Exercise task: Your answer should consist solely of the lines from the one with "return Matrix.Translation(eye) @" through the one with "return 1 + round(t * FPS)", copied exactly, endpoints included.

Dataset excerpt:

------------------------------------------------

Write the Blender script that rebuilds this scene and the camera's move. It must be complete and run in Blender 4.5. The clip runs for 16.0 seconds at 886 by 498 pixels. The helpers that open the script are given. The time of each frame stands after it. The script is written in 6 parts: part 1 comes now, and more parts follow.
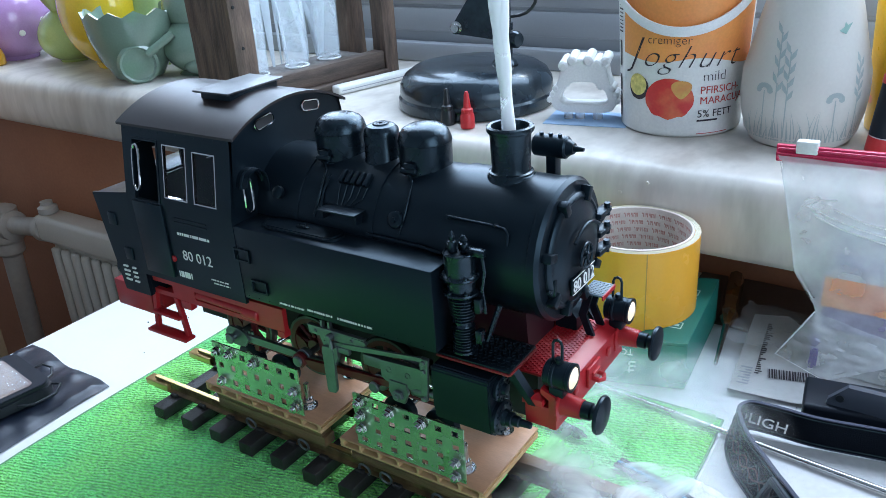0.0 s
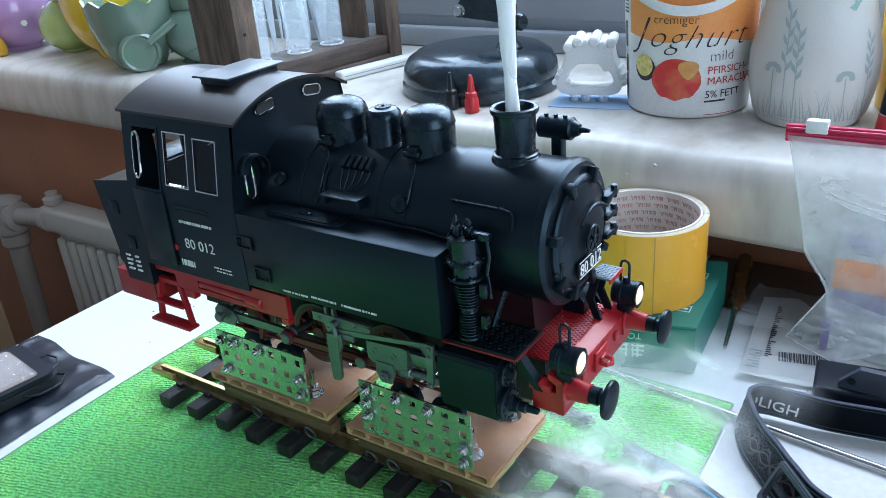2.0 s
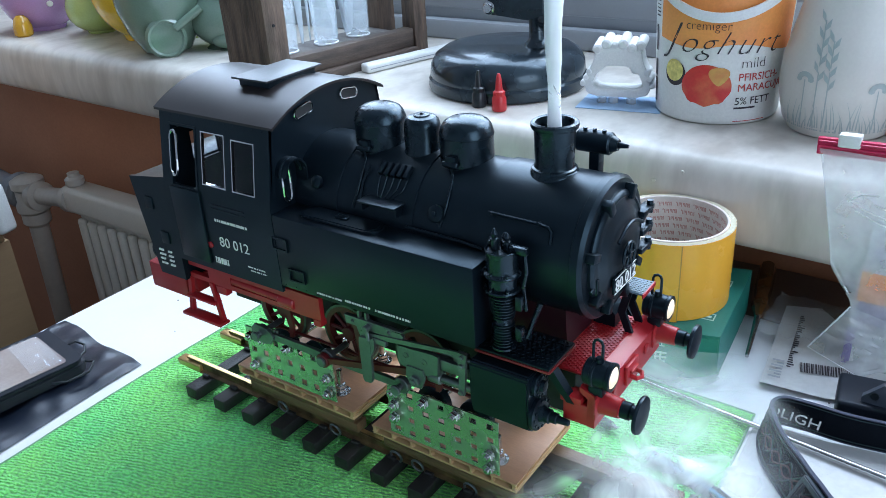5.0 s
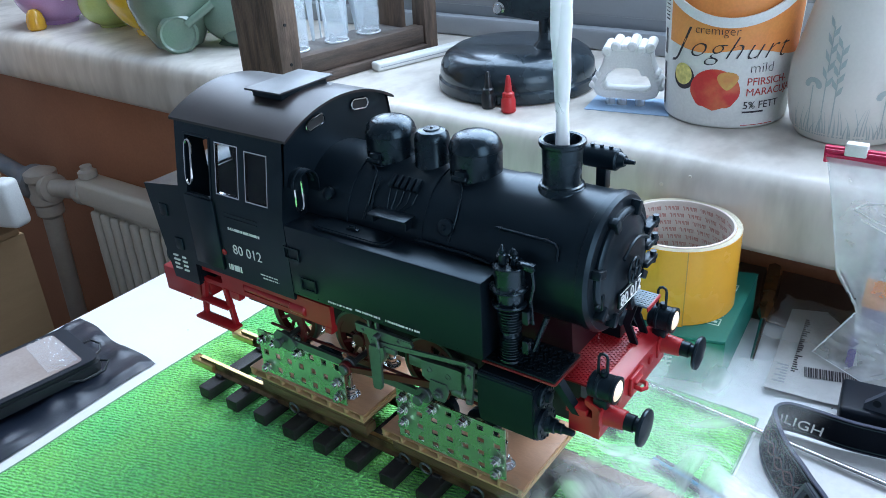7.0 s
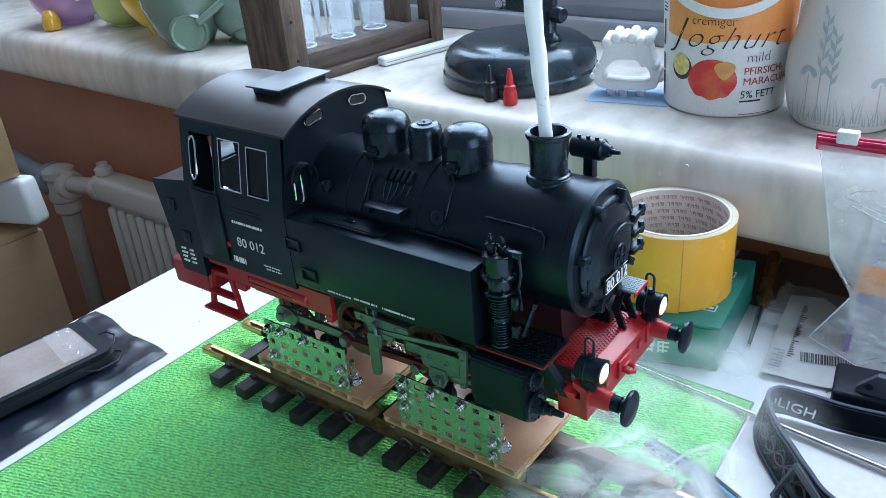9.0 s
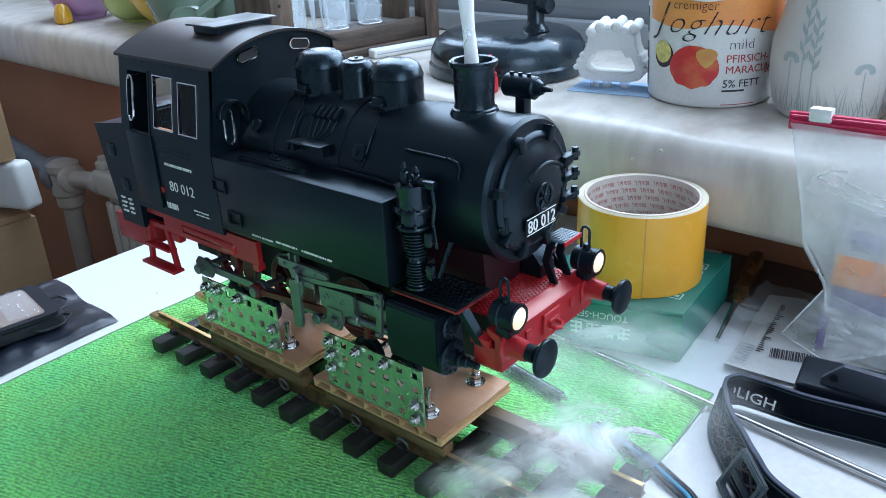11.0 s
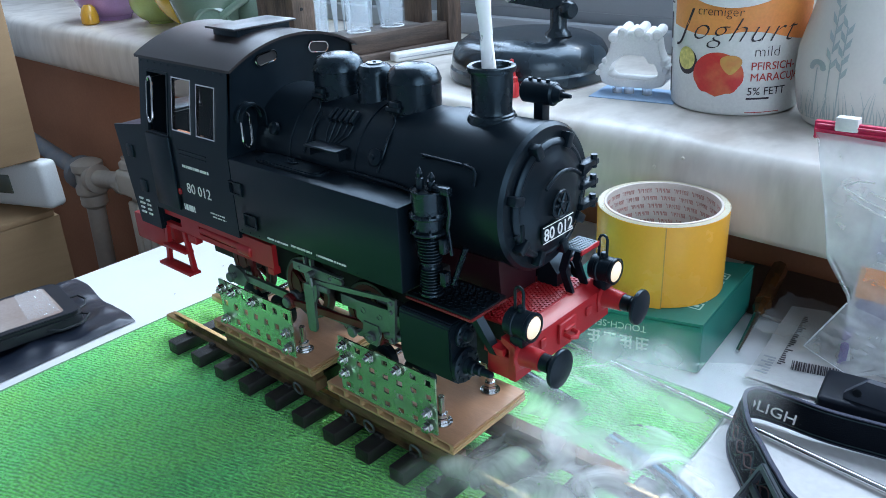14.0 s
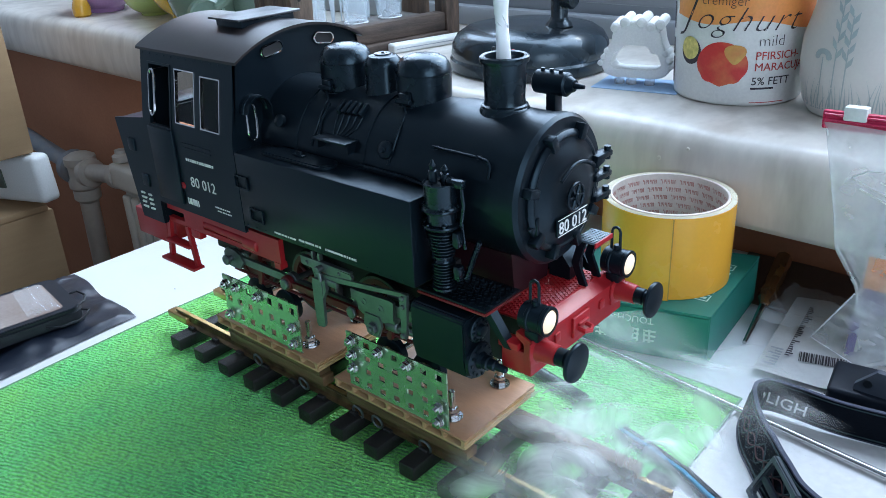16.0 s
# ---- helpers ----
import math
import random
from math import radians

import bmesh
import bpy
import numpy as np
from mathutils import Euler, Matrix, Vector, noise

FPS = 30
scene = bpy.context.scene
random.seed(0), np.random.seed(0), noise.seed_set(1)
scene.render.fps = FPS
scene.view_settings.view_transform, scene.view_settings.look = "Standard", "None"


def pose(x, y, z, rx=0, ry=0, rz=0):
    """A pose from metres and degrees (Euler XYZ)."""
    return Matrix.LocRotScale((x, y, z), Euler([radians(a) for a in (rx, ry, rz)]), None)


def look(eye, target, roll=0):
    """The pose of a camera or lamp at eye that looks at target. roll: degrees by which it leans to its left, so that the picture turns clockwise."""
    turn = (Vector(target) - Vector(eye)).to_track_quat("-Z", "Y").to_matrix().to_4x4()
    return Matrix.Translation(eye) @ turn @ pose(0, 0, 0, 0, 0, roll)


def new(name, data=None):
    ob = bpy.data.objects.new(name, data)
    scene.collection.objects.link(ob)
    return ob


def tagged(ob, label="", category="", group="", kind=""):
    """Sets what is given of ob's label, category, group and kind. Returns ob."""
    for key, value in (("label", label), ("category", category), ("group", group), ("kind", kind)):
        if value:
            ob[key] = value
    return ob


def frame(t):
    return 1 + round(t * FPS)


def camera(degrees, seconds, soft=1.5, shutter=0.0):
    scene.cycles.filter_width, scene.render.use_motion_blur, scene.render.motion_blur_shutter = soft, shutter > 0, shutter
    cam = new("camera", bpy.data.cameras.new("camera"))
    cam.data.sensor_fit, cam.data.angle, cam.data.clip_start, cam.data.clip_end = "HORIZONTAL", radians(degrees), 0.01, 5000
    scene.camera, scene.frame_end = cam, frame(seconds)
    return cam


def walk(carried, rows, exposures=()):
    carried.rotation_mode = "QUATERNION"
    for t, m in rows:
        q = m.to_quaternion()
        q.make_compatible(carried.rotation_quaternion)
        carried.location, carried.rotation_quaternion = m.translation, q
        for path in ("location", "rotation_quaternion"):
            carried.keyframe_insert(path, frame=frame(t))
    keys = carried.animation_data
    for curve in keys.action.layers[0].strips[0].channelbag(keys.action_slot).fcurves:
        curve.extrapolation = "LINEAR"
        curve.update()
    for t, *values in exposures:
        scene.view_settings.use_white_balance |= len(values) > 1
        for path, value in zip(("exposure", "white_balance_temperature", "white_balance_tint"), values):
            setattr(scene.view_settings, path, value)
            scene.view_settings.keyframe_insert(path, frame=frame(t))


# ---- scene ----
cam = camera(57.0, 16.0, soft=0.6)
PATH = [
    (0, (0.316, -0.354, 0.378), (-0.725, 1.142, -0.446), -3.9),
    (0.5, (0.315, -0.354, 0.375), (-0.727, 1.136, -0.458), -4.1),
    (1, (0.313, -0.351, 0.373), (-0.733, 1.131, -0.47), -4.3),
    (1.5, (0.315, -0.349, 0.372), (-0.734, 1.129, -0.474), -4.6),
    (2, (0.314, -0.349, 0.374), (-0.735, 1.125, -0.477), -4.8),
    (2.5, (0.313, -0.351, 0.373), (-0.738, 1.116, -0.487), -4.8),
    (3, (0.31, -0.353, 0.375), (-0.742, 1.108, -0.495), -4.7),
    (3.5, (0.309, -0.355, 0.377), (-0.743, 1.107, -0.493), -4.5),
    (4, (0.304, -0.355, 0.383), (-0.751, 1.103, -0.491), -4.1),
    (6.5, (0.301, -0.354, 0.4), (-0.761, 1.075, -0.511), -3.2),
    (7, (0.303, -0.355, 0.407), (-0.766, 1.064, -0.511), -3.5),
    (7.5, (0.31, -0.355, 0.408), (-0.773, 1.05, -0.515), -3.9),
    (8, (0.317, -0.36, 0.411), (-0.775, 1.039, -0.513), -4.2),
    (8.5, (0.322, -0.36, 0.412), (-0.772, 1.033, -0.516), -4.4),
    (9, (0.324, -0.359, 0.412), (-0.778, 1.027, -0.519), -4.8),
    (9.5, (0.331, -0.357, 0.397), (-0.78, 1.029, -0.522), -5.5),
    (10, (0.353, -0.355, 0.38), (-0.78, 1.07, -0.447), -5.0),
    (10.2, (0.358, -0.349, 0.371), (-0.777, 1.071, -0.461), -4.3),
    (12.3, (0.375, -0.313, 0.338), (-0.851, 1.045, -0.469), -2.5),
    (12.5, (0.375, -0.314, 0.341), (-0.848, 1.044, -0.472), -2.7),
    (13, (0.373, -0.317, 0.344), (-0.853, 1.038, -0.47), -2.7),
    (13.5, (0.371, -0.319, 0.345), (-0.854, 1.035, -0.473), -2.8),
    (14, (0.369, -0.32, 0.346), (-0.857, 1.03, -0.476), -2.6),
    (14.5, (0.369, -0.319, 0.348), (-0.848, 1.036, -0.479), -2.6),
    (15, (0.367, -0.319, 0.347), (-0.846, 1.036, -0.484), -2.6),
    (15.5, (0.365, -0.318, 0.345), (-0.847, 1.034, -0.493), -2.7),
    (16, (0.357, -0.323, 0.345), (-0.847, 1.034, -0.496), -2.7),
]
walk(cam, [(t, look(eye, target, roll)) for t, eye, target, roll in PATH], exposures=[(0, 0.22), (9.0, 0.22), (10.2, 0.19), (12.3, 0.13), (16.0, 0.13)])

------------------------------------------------

Full solution:
    return Matrix.Translation(eye) @ turn @ pose(0, 0, 0, 0, 0, roll)


def new(name, data=None):
    ob = bpy.data.objects.new(name, data)
    scene.collection.objects.link(ob)
    return ob


def tagged(ob, label="", category="", group="", kind=""):
    """Sets what is given of ob's label, category, group and kind. Returns ob."""
    for key, value in (("label", label), ("category", category), ("group", group), ("kind", kind)):
        if value:
            ob[key] = value
    return ob


def frame(t):
    return 1 + round(t * FPS)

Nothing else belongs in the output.